No fue casualidad que el presidente del Gobierno regalara el pasado día 3 en el Congreso de los Diputados varios elogios a Vox y a su líder, Santiago Abascal. El jefe de la formación ultra le había facilitado con su abstención en las Cortes la aprobación del plan de ejecución de los fondos europeos que iba a naufragar, ya que toda la oposición estaba en contra. En las hemerotecas están las loas que le dedicó y que causarían rubor a cualquier socialista menos a Pedro Sánchez que, seguramente, es incapaz de sonrojarse por nada.
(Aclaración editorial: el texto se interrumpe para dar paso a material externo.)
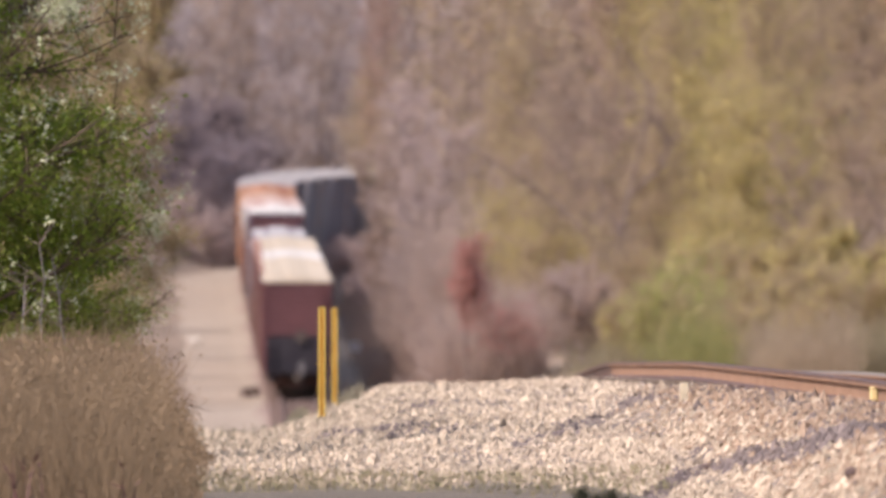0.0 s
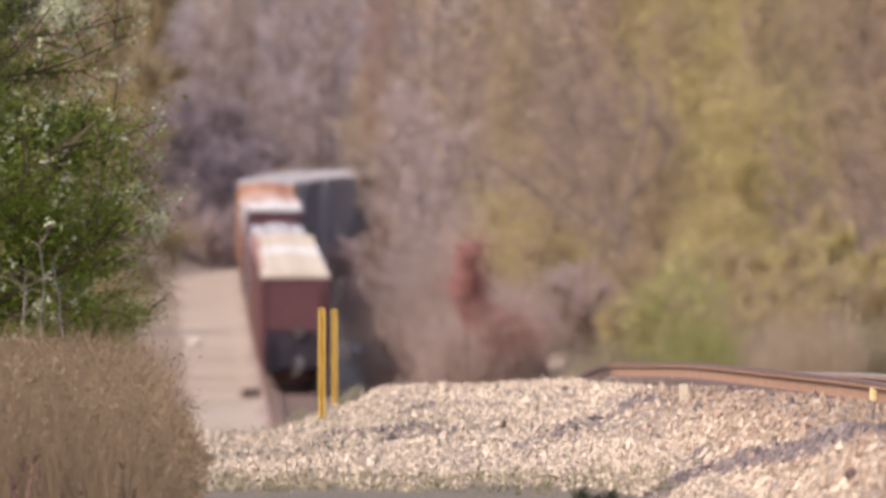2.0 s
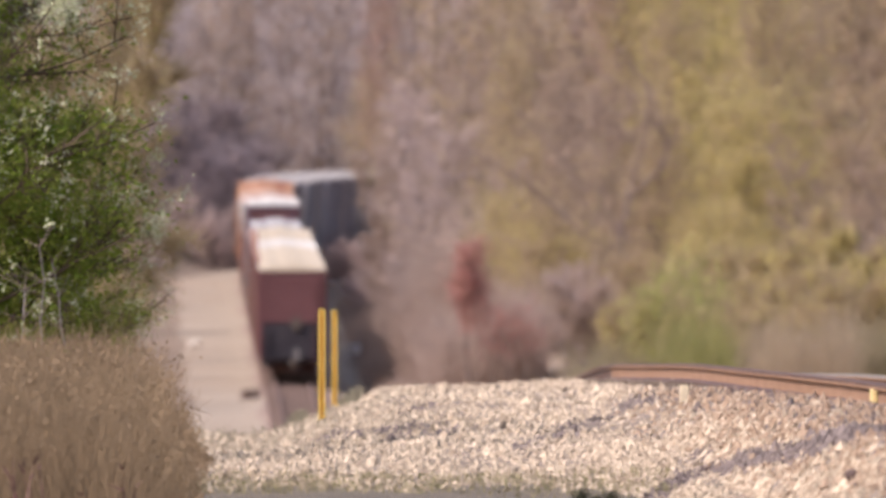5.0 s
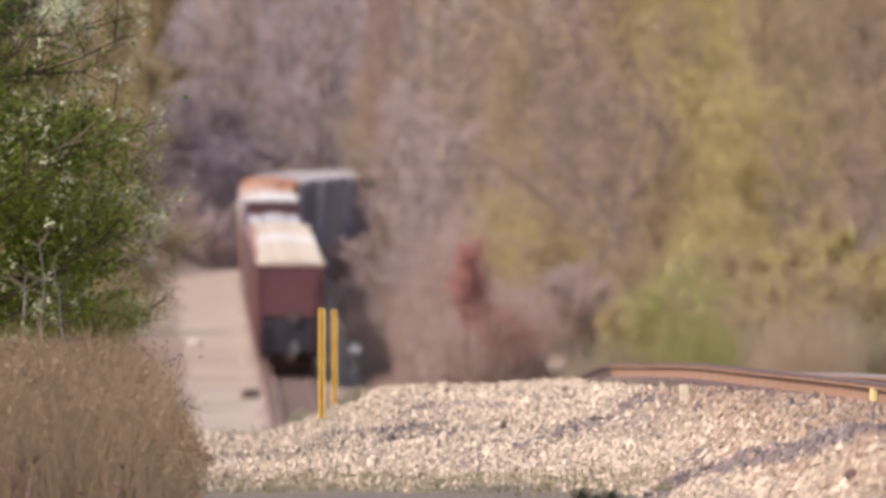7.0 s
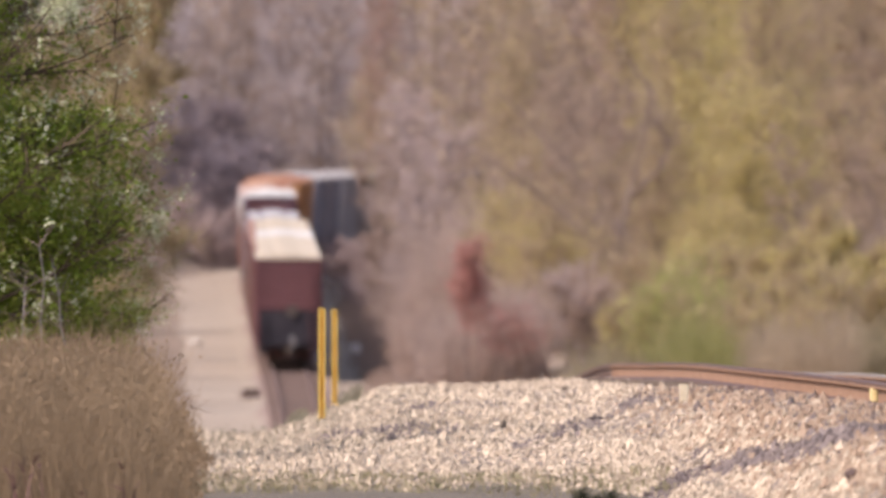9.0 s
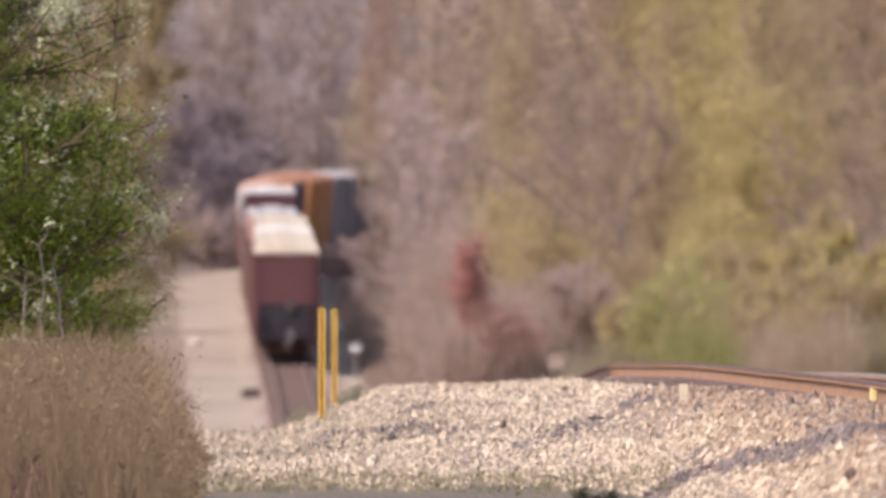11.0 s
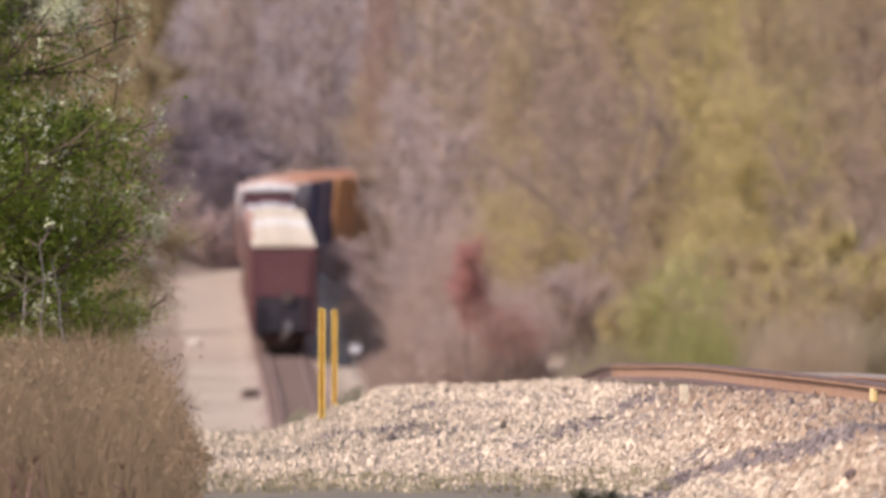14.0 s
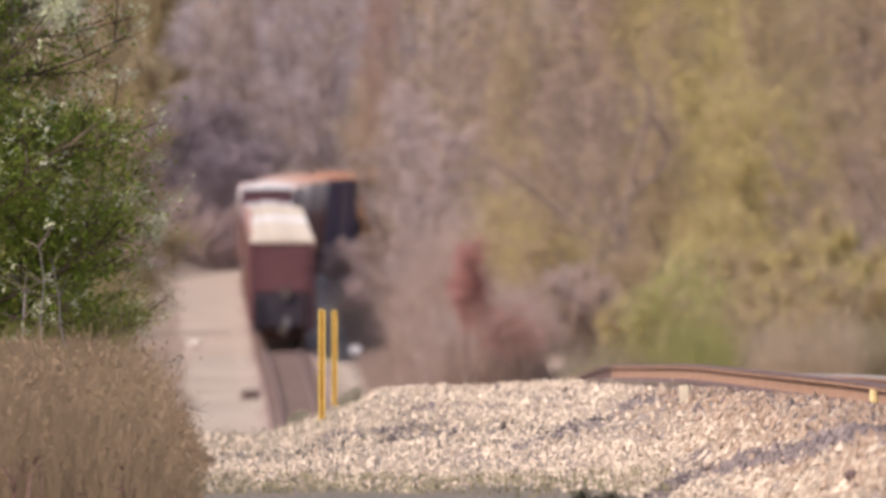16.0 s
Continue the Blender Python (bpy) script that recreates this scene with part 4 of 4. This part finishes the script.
def larger_stones():
    """The larger stones on the near flank of the gravel, one by one."""
    rng = np.random.default_rng(31)
    shapes = []
    for k in range(8):
        bm = bmesh.new()
        bmesh.ops.create_icosphere(bm, subdivisions=1, radius=1.0)
        for v in bm.verts:
            v.co = Vector((v.co.x * rng.uniform(0.7, 1.25), v.co.y * rng.uniform(0.7, 1.25), v.co.z * rng.uniform(0.55, 0.95)))
        me = bpy.data.meshes.new("stone")
        bm.to_mesh(me)
        bm.free()
        me.materials.append(M_STONE if k < 4 else M_DUSTSTONE)
        shapes.append(me)
    count = 0
    while count < 290:
        y = rng.uniform(148, 206)
        x = rng.uniform(0.2, 0.0158 * y)
        if x - float(line_x(y)) > -1.7 or (x < 1.3 and y < 174):
            continue
        r = rng.uniform(0.020, 0.036)
        ob = part("stone", shapes[rng.integers(0, 8)], None, the_ground)
        ob.matrix_basis = rest(x, y, r * 0.35, rng.uniform(0, 360))
        ob.scale = (r, r, r * rng.uniform(0.7, 1.0))
        count += 1


larger_stones()


def lumps():
    for x, y, r in ((2.16, 148.7, 0.042), (1.65, 176.7, 0.036), (2.31, 227.0, 0.025), (2.16, 216.2, 0.018), (2.22, 217.2, 0.024), (2.28, 218.2, 0.020), (2.33, 219.6, 0.026), (2.38, 219.0, 0.018), (2.44, 219.4, 0.018), (2.50, 217.6, 0.020)):
        bm = bmesh.new()
        bmesh.ops.create_icosphere(bm, subdivisions=2, radius=r)
        for v in bm.verts:
            v.co *= 1 + 0.3 * noise.noise(v.co * 30 + Vector((x, y, 0)))
            v.co.z *= 0.8
        me = bpy.data.meshes.new("dark_rock")
        bm.to_mesh(me)
        me.materials.append(M_DARKSTONE)
        ob = tagged(new("dark_rock", me), "small dark rock lying on the pale gravel", "rock", "dark rocks")
        ob.matrix_basis = rest(x, y, r * 0.75)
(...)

Dijo Sánchez de Abascal que era un líder con destellos de sentido de Estado y de responsabilidad y todo para situarlo en el centro del debate político, como un partido más. No hace falta ser un genio, sino conocer únicamente cómo funciona la ley d'Hondt, para saber qué es lo que se pretende desde Moncloa y que no es otra cosa que Vox le robe el mayor número de papeletas a Ciudadanos y el PP el 14-F. Cosa que podría llevar a los socialistas a ganar, al menos, un par de escaños, por los restos que siempre caen en manos de la formación más votada y de la distancia que alcance con la siguiente.

A esos vergonzosos elogios de Sánchez hay que añadir la condescendencia con que el candidato socialista Salvador Illa flirtea con los escaños de Vox para llegar hipotéticamente a la presidencia de la Generalitat. Claro que en política los principios decaen, muchas veces, en función del pacto que necesitas hacer. Pero a los que pensaban que el límite era el acuerdo que alcanzó Ada Colau para mantenerse en la alcaldía de Barcelona con los concejales de Manuel Valls, les faltava ver cómo Illa no renunciaría a los diputados de Vox para obtener la presidencia de la Generalitat. No negociaría, dice... pero sí los aceptaría. Está enseñando sus cartas, ciertamente, el ex ministro de Sanidad. Pero cuando se trata, como en este caso, de una operación de Estado, debe pensar que no vale la pena andarse con muchos rodeos. 

Lo que seguro que no esperaba Sánchez es que en su medida estrategia electoral -un candidato en el último momento, oponerse a un aplazamiento electoral por razones partidistas aunque todos los médicos hayan puesto el grito en el cielo- reapareciera en medio de la campaña el alto representante de Política Exterior de la UE, Josep Borrell, después de su reciente visita a Moscú y el conflicto que ha tenido con las autoridades rusas que le echaron en cara la situación de los presos políticos catalanes cuando les habló del opositor Aleksei Navalni. El hecho de que los portavoces del 50% del Europarlamento se le hayan tirado encima demuestra la fragilidad política de Borrell en estos momentos. Lo cierto es que para el independentismo siempre es como una bendición que Borrell reaparezca en campaña ya que suele ser un acicate para ir a las urnas dada la histórica confrontación con quien ha jugado a ser el azote de los exiliados y de los presos y un firme defensor de la violencia policial del 1 de octubre.

En el subsuelo de la contienda electoral se empieza a percibir que a Illa la campaña se le está haciendo muy larga y que necesita urgentemente el apoyo de Sánchez. El efecto Illa puede quedar al final en lo que era: una operación de márqueting para salvar los muebles. El tema de verdad no será Illa sino cómo el independentismo va a gestionar una victoria que tiene prácticamente en la punta de los dedos si prosigue la movilización de su electorado que ha iniciado con convicción. Los diputados estarán porque la gente no fallará, aunque nos falta por saber una cuestión nada menor: qué es lo que querrán hacer. Y, sobre todo, si querrán entenderse.